Researchers, drawing inspiration from the visual system of the Papilio xuthus butterfly, have developed an imaging sensor for the UV range inaccessible to the human eye. This technology, outlined in Science Advances, is capable of imaging the spectral signatures of biomedical markers to distinguish between cancer cells and normal cells.
The sensor uses stacked photodiodes and perovskite nanocrystals (PNCs), which are capable of imaging wavelengths in the UV range. A thin layer of PNCs with a tiered array of silicon diodes mimics the UV sensing mechanism of the Papilio xuthus butterfly.
The PNC layer of the sensor absorbs UV photons and re-emits light in the visible spectrum that is then detected by the tiered silicon photodiodes. By processing these signals, researchers can map and identify UV signatures and their related biomarkers.
“Imaging the UV region has been limited,” explained study author Shuming Nle. “Now we have come up with this technology where we can image UV light with high sensitivity and can also distinguish small wavelength differences.”
Various biomarkers—amino acids, proteins and enzymes—are present at higher concentrations in cancerous tissue than in healthy tissue. When excited with UV light, these markers light up and autofluoresce. As cancer and healthy cells have distinct markers and spectral signatures, the two classes can be differentiated based on their UV spectrum fluorescence.

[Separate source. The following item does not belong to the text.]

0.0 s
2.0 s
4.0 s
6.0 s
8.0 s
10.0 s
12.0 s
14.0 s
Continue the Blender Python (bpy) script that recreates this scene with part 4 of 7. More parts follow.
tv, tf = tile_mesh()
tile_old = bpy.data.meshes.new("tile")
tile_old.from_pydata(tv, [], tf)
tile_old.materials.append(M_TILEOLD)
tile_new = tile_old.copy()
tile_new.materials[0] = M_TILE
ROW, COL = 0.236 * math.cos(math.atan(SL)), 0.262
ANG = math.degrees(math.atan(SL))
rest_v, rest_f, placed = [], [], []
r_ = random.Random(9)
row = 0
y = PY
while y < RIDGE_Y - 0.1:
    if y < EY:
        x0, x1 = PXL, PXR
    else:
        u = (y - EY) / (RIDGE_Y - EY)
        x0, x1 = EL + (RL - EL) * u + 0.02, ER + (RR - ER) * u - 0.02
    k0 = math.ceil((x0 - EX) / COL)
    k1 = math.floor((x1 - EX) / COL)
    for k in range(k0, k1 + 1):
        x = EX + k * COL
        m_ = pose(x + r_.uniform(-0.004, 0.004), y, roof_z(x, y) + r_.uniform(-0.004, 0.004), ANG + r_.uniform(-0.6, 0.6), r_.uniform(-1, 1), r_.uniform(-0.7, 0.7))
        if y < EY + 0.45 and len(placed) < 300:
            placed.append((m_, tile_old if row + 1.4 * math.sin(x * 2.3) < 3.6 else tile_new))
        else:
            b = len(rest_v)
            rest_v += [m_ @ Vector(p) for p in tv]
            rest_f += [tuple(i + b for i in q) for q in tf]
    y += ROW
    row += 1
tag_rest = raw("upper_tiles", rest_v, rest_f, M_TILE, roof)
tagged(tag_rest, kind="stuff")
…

In this study, researchers found their sensor could distinguish between cancer cells and normal cells with 99% confidence. As a result, the team envisions using the sensor during surgery to ensure clear margins when removing a cancerous tumor.
“This new imaging technology is enabling us to differentiate cancer versus healthy cells and is opening up new and exciting applications beyond just health,” said Nle.